Print, word for word, the opening line of the data below and every line after it through the line that contains "0.05, L_BUFF, -0.04)", but not the pictures.

--- Start ---

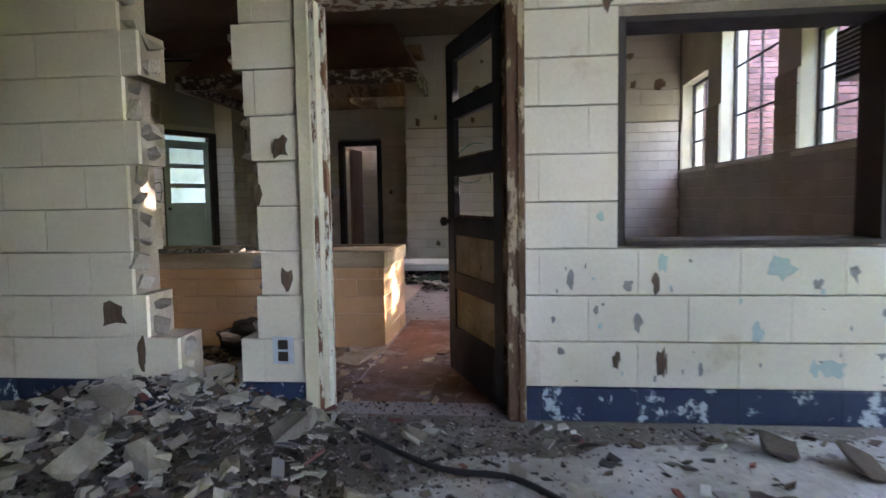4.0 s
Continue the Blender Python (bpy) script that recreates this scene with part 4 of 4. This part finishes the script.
litter("outside_litter", "dry leaves outside the entry", 6000, 13, in_box(4.0, 7.5, -4.0, 1.5), 0.015, 0.05, L_BUFF, -0.04)


bm = bmesh.new()
ring = []
for k in range(64):
    a = math.tau * k / 64
    r = 1 + 0.4 * noise.fractal(Vector((math.cos(a) * 1.6, math.sin(a) * 1.6, 4.0)), 0.7, 2.0, 5)
    ring.append((min(2.25 + 2.0 * r * math.cos(a), RX + 0.3), max(min(-1.3 + 1.3 * r * math.sin(a), -0.05), -2.9)))
mid = [bm.verts.new((2.25 + (x - 2.25) * 0.93, -1.3 + (y + 1.3) * 0.93, 0.005)) for x, y in ring]
low = [bm.verts.new((x, y, 0.0005)) for x, y in ring]
bm.faces.new(mid)
for k in range(64):
    bm.faces.new((low[k], low[(k + 1) % 64], mid[(k + 1) % 64], mid[k]))
tagged(part("floor_bare", bm, M_DUST), "bare pale dusty concrete between the litter", "floor", kind="structure")

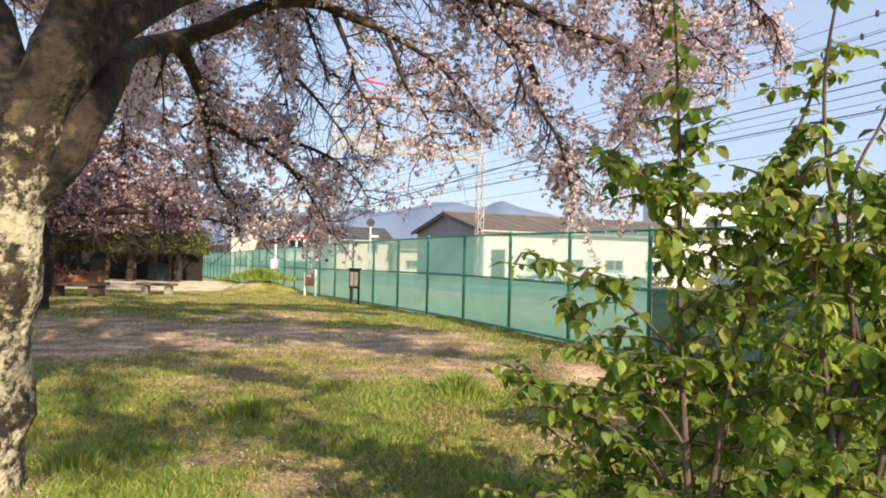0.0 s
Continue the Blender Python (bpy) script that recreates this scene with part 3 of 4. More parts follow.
def gabled_house(name, corner, along, length, depth, eave, ridge, wall, end_wall, roof, label, windows=(), door=None, over=0.5):
    """x runs along the front wall; the ridge runs along x too."""
    h = thing(name, frame_of(corner, along), label, "house")
    part("wall", Shape().box(0, 0, -0.8, length, 0.2, eave), wall, h, "front wall")
    part("wall", Shape().box(0, depth - 0.2, -0.8, length, depth, eave), wall, h)
    for x in (-0.02, length - 0.18):
        s = Shape()
        pts = [(0, -0.8), (depth, -0.8), (depth, eave), (depth / 2, ridge), (0, eave)]
        s.v = [(x, y, z) for y, z in pts] + [(x + 0.2, y, z) for y, z in pts]
        s.f = [(0, 1, 2, 3, 4), (9, 8, 7, 6, 5)] + [(i, 5 + i, 5 + (i + 1) % 5, (i + 1) % 5) for i in range(5)]
        part("gable_wall", s, end_wall, h, "gable end wall")
    rise = (ridge - eave) / (depth / 2)
    for sgn in (1, -1):
        s = Shape()
        mid, edge = depth / 2, -over if sgn > 0 else depth + over
        low = eave - rise * over
        s.v = [(x, y, z) for x in (-over, length + over) for y, z in ((edge, low + 0.02), (mid, ridge + 0.02), (mid, ridge + 0.16), (edge, low + 0.16))]
        s.f = [(0, 1, 2, 3), (7, 6, 5, 4), (0, 4, 5, 1), (1, 5, 6, 2), (2, 6, 7, 3), (3, 7, 4, 0)]
        r = part("roof", s, roof, h)
        if sgn > 0:
            t = Shape()
            n = int(length / 1.2)
            for i in range(n):
                x = -over + (i + 0.5) * (length + 2 * over) / n
                t.box(x - 0.018, 0, 0, x + 0.018, 1, 0.02, Matrix(((1, 0, 0, 0), (0, mid - edge, 0, edge), (0, ridge - low, 1, low + 0.16), (0, 0, 0, 1))))
            part("roof_seam", t, roof, r)
            part("gutter", Shape().tube([(-over, edge - 0.06, low + 0.04), (length + over, edge - 0.06, low + 0.04)], 0.07, 6), LATTICE, r)
    part("ridge_cap", Shape().tube([(-over, depth / 2, ridge + 0.16), (length + over, depth / 2, ridge + 0.16)], 0.14, 6), roof, h)
    for x in (-over - 0.02, length + over - 0.06):
        for edge in (-over, depth + over):
            low = eave - rise * over
            part("barge_board", Shape().box(0, 0, -0.18, 0.08, 1, 0.16, Matrix(((1, 0, 0, x), (0, depth / 2 - edge, 0, edge), (0, ridge - low, 1, low + 0.03), (0, 0, 0, 1)))), ROOF_DARK, h)
    for x, z, w, hh in windows:
        add_window(h, x, z, w, hh)
    if door:
        x, w, hh = door
        d = part("door", Shape().box(x, -0.05, -0.8, x + w, 0.02, hh), ROOF_DARK, h)
        part("handle", Shape().box(x + w - 0.2, -0.09, hh / 2 - 0.5, x + w - 0.15, -0.05, hh / 2 - 0.3), LATTICE, d)
    return h


def flat_block(name, corner, along, length, depth, tall, wall, label, rows, cols, trim=ROOF_DARK, win=(1.5, 1.2)):
    h = thing(name, frame_of(corner, along), label, "building")
    s = Shape().box(0, 0, -1.0, length, depth, tall)
    part("wall", s, wall, h)
    part("parapet", Shape().box(-0.15, -0.15, tall, length + 0.15, depth + 0.15, tall + 0.35, bev=0.04), trim, h)
    for j in range(rows):
        for i in range(cols):
            add_window(h, (i + 0.5) * length / cols - win[0] / 2, 0.9 + j * (tall / rows), win[0], win[1])
    return h


HOUSE = (0.55, 58.0, fall(58.0))
# grey cladding on the gable ends puts their shade into the colour
warehouse = gabled_house("warehouse", HOUSE, ACROSS, 27.0, 13.5, 4.5, 6.1, WALL_WHITE, WALL_GREY, ROOF_TILE, "long white warehouse with a brown gabled roof, end walls greyed for shade",
             windows=[(4.4, 1.25, 2.2, 1.0), (8.3, 1.25, 2.0, 1.0), (12.8, 1.25, 2.0, 1.0), (17.5, 1.25, 2.0, 1.0), (22.5, 1.25, 2.0, 1.0)], door=(0.9, 1.3, 2.9))
vent = part("roof_vent", Shape().box(12.6, 5.6, 5.6, 13.2, 6.3, 6.75, bev=0.04), LATTICE, warehouse, "pale sheet-metal roof vent")
part("vent_cap", Shape().box(12.5, 5.5, 6.75, 13.3, 6.4, 6.84, bev=0.02), ROOF_DARK, vent)
gabled_house("house", (-17.5, 84.0, fall(84.0)), ACROSS, 7.5, 6.0, 4.6, 5.9, WALL_CREAM, WALL_CREAM, ROOF_DARK, "cream two-storey house with a dark tiled roof",
             windows=[(0.8, 3.0, 1.4, 1.1), (4.6, 3.0, 1.4, 1.1)])
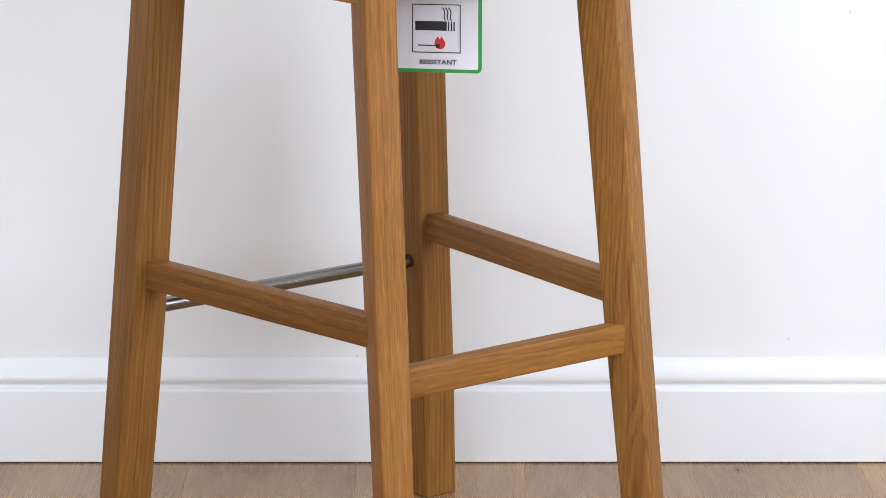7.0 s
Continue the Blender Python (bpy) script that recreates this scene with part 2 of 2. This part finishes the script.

--- End ---

■ Solution for this exercise ■
4.0 s
Continue the Blender Python (bpy) script that recreates this scene with part 4 of 4. This part finishes the script.
litter("outside_litter", "dry leaves outside the entry", 6000, 13, in_box(4.0, 7.5, -4.0, 1.5), 0.015, 0.05, L_BUFF, -0.04)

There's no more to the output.